## Requirement
Repeat, exactly and only, the lines from the beginning of the data through the line with "25), LEAF), cy)". Pictures are left out.

## Source material

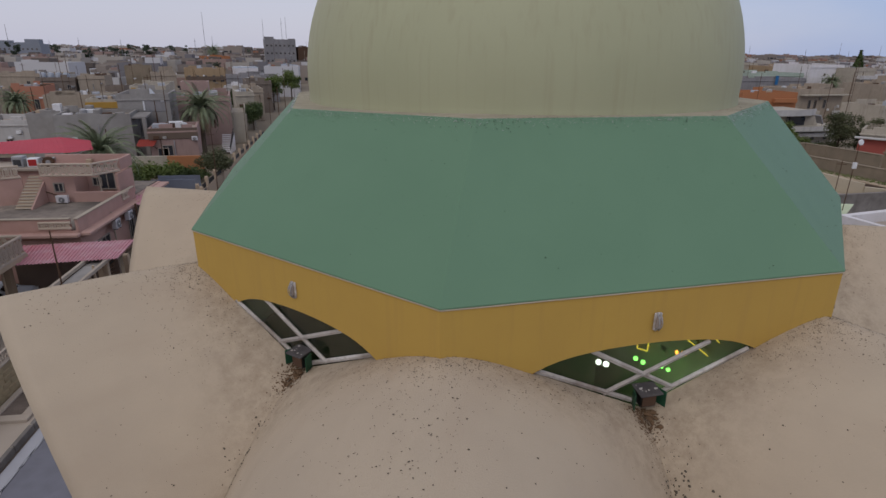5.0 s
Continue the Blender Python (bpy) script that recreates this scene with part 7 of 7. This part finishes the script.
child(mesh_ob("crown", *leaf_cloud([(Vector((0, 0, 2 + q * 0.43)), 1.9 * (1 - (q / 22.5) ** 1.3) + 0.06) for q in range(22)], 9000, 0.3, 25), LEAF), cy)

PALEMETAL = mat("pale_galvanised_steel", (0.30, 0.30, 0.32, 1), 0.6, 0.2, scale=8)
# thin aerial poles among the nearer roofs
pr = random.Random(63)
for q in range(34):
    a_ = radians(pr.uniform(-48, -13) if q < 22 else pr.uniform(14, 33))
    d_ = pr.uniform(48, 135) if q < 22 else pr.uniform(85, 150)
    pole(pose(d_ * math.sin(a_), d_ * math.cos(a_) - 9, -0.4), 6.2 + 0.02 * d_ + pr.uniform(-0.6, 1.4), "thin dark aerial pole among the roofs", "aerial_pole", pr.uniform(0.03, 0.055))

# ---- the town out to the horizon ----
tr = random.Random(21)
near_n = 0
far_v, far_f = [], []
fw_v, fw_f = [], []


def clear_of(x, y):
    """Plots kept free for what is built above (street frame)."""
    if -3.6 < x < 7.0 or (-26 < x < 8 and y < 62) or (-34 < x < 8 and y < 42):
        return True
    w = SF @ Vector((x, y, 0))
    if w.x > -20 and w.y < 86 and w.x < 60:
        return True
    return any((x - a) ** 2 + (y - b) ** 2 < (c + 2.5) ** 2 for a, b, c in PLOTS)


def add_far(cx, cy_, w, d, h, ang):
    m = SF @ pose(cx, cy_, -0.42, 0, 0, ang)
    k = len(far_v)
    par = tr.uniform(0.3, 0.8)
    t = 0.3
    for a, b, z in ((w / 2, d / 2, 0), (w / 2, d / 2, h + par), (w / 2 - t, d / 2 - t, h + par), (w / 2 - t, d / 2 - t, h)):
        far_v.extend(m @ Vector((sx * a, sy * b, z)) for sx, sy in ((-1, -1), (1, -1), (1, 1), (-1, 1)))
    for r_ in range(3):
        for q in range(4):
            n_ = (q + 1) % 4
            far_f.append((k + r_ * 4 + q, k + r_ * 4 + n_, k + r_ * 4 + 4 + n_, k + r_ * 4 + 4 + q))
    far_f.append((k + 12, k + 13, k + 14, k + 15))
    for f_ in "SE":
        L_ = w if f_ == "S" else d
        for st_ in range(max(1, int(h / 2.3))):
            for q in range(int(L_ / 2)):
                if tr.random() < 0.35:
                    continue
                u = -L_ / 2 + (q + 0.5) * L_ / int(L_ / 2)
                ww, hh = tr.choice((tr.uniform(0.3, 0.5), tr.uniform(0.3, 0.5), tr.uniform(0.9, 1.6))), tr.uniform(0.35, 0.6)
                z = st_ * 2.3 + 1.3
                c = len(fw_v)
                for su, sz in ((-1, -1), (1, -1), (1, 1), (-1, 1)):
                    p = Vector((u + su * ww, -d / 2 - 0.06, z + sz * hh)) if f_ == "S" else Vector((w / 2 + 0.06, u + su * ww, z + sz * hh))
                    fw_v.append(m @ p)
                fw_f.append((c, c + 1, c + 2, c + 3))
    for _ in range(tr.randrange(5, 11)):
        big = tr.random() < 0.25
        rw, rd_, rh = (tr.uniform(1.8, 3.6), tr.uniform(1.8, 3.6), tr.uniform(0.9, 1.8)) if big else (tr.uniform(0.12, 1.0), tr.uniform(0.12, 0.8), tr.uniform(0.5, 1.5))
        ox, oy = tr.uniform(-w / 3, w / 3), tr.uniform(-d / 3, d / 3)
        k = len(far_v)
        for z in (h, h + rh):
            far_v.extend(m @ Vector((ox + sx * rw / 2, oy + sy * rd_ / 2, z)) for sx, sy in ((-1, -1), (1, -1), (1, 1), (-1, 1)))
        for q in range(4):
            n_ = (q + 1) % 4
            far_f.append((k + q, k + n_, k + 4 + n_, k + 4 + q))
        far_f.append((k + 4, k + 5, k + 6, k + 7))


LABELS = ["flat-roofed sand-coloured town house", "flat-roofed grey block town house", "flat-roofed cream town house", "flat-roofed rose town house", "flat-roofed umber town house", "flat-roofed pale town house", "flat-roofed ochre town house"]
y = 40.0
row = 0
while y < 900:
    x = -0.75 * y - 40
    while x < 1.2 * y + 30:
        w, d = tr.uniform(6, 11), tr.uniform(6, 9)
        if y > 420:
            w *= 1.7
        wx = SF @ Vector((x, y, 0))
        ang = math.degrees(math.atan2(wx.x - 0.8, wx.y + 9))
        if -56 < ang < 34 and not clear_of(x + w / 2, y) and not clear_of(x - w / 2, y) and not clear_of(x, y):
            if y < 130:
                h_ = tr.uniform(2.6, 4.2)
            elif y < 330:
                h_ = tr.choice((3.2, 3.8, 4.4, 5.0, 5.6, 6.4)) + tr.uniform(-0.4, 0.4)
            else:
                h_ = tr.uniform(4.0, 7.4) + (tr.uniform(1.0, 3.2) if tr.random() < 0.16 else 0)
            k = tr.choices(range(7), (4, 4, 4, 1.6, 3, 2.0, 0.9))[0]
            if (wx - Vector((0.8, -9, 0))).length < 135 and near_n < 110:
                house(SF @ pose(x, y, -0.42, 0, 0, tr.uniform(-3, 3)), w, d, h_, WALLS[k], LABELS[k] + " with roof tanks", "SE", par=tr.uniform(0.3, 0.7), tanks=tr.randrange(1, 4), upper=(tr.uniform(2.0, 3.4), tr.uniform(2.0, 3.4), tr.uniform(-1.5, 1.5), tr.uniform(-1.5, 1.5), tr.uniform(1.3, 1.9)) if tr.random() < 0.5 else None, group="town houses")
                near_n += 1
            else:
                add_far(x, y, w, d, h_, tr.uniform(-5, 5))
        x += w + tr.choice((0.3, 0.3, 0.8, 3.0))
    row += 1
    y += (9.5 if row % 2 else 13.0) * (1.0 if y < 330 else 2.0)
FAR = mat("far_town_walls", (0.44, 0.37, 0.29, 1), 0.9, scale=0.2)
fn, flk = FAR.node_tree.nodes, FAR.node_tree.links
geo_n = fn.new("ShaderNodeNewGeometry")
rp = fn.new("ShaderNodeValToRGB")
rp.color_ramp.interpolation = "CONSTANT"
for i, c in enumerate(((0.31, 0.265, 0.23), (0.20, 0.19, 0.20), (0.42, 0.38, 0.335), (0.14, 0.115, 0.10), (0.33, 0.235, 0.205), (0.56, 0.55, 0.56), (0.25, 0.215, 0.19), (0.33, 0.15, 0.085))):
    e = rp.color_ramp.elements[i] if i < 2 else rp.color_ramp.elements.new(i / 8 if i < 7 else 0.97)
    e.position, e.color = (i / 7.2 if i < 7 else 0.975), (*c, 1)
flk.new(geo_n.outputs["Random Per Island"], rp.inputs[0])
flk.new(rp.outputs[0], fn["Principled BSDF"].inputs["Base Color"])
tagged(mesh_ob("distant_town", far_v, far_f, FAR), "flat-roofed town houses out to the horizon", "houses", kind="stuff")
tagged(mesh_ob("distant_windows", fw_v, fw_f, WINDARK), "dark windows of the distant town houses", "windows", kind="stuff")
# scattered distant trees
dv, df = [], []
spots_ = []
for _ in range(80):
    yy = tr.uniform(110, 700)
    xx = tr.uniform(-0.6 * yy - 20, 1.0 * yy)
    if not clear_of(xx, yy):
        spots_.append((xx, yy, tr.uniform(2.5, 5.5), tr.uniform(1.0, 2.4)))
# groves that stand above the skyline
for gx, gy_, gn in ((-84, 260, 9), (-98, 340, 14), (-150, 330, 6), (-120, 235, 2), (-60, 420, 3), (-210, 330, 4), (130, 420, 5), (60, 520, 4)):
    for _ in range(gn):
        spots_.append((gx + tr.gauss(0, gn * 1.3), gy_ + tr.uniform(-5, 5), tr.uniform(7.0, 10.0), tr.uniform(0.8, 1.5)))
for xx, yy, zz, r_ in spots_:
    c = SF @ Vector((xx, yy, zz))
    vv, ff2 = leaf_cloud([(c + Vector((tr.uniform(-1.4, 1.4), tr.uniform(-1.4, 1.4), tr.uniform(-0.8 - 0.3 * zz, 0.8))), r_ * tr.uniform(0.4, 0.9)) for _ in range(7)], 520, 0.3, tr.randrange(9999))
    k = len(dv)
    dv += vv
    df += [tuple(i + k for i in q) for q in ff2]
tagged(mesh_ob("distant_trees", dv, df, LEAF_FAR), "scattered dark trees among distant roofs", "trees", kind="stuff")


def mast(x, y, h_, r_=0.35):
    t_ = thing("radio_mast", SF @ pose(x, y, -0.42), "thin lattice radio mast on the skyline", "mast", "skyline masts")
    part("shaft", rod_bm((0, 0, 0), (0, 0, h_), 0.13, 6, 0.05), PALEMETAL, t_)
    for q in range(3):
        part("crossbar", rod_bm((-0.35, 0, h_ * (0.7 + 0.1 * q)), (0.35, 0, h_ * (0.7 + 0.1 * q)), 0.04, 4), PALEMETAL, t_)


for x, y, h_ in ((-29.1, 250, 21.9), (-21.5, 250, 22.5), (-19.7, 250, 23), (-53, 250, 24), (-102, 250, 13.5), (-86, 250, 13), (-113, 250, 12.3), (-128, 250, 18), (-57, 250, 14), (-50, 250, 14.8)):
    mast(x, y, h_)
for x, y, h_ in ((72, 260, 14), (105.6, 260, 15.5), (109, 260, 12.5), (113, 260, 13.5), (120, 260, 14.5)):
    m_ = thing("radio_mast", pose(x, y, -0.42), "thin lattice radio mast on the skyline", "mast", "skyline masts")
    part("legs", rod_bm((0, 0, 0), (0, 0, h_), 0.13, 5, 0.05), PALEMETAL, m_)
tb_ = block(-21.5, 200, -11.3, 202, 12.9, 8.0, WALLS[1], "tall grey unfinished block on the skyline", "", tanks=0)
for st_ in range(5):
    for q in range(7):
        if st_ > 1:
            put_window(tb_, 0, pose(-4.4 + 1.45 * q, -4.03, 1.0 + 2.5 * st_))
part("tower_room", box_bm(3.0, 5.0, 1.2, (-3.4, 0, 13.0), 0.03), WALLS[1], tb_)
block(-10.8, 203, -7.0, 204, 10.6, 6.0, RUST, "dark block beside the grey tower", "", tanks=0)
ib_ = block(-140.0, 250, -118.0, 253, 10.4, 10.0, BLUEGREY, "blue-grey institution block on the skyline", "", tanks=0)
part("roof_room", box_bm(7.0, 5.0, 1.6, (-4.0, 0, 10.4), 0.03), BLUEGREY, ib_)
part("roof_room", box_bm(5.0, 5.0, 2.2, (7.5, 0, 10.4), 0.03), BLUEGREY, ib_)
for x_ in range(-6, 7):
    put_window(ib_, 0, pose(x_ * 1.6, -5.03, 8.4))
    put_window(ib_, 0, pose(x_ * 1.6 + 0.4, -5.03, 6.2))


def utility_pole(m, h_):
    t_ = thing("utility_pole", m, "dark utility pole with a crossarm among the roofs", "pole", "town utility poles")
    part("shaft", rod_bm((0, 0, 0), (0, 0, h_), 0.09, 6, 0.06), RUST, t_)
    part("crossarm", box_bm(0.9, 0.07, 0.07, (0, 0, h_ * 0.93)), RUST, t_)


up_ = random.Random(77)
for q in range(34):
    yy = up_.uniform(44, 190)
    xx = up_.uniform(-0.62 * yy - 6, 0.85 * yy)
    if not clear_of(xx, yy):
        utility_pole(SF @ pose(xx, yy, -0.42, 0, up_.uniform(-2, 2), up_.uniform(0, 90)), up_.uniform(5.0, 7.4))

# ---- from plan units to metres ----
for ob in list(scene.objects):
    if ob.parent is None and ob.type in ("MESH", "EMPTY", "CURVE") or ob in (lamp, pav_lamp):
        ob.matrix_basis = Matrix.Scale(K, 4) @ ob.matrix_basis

## Answer
5.0 s
Continue the Blender Python (bpy) script that recreates this scene with part 7 of 7. This part finishes the script.
child(mesh_ob("crown", *leaf_cloud([(Vector((0, 0, 2 + q * 0.43)), 1.9 * (1 - (q / 22.5) ** 1.3) + 0.06) for q in range(22)], 9000, 0.3, 25), LEAF), cy)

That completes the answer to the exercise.